# RECORDS SHOWN start
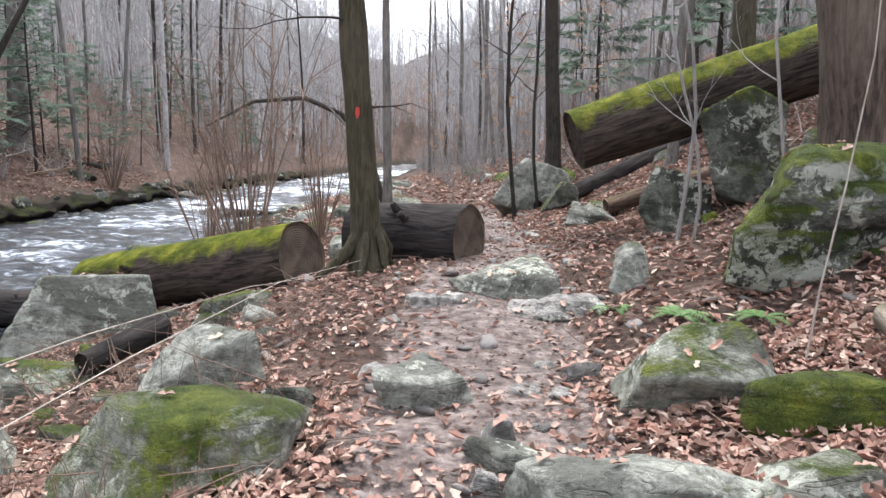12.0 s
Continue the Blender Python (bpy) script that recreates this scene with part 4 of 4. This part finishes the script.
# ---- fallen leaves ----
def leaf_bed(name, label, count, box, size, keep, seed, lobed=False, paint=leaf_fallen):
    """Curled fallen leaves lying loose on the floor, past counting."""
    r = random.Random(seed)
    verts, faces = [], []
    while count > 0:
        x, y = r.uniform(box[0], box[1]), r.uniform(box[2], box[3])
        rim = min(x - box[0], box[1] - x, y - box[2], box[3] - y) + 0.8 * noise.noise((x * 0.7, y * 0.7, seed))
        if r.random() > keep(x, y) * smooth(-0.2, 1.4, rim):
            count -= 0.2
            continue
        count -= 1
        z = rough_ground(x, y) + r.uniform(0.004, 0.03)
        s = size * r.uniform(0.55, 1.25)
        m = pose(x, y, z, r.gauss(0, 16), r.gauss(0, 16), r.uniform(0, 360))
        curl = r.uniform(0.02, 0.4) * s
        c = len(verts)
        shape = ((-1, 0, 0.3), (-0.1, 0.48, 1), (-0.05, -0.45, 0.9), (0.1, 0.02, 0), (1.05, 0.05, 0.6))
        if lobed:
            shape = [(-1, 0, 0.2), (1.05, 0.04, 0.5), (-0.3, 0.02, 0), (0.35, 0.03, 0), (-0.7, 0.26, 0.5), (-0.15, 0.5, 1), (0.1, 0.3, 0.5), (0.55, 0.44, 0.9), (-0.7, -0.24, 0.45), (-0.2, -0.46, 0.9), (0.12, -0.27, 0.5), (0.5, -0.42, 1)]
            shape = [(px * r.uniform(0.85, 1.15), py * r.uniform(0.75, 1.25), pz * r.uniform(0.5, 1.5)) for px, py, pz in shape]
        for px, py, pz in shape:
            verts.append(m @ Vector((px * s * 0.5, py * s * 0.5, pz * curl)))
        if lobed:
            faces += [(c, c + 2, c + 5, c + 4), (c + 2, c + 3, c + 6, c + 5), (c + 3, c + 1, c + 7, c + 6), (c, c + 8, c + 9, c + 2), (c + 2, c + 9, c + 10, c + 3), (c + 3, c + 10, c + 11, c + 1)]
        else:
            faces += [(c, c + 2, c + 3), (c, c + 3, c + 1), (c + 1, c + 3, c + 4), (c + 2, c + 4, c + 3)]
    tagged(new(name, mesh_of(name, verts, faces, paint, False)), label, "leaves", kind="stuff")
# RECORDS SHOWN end
# RECORDS SHOWN start
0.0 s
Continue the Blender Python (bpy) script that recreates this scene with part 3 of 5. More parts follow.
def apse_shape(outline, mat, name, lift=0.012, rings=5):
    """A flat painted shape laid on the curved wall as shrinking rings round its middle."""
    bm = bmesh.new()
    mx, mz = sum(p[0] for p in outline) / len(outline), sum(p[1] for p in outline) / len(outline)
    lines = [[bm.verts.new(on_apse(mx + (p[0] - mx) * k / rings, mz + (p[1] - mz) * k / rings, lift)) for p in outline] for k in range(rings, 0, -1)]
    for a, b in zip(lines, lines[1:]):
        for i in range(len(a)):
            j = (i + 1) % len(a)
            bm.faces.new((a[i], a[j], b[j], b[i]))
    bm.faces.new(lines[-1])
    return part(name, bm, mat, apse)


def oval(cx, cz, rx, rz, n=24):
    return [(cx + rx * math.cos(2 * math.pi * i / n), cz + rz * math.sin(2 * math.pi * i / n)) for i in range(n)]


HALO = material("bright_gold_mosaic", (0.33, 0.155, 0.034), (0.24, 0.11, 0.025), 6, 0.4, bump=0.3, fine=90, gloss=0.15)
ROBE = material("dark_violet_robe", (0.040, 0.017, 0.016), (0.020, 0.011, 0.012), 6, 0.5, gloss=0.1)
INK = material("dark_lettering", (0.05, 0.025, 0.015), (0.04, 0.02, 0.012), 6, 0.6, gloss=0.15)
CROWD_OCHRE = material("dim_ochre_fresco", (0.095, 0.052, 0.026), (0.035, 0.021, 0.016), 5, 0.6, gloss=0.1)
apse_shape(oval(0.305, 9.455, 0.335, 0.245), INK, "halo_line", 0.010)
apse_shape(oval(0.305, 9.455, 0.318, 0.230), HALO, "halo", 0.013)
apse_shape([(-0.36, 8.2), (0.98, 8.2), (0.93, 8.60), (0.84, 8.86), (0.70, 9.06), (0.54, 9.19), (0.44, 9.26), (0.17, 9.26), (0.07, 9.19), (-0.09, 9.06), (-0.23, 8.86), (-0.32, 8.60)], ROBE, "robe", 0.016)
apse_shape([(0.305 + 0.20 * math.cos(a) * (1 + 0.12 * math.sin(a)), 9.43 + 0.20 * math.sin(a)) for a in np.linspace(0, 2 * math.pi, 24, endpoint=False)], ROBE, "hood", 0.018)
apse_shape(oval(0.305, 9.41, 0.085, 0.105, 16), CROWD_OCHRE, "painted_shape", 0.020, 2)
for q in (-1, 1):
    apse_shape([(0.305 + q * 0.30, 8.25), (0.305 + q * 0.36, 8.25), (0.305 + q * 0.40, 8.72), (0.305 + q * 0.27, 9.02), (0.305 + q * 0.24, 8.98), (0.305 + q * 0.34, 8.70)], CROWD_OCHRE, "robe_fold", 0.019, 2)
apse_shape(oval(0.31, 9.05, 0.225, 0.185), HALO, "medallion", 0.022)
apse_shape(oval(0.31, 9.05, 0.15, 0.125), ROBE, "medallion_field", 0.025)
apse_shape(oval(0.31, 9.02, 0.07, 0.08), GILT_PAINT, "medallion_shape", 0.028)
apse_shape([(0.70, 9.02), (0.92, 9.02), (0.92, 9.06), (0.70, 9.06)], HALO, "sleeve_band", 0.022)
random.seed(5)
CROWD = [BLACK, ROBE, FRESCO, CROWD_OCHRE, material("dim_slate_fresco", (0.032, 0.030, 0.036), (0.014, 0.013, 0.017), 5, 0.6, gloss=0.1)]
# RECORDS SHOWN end
» WHAT YOU NEED TO DO: Gather all lines from the records above in which "part" appears.

» EXERCISE RESPONSE:
Continue the Blender Python (bpy) script that recreates this scene with part 4 of 4. This part finishes the script.
Continue the Blender Python (bpy) script that recreates this scene with part 3 of 5. More parts follow.
    return part(name, bm, mat, apse)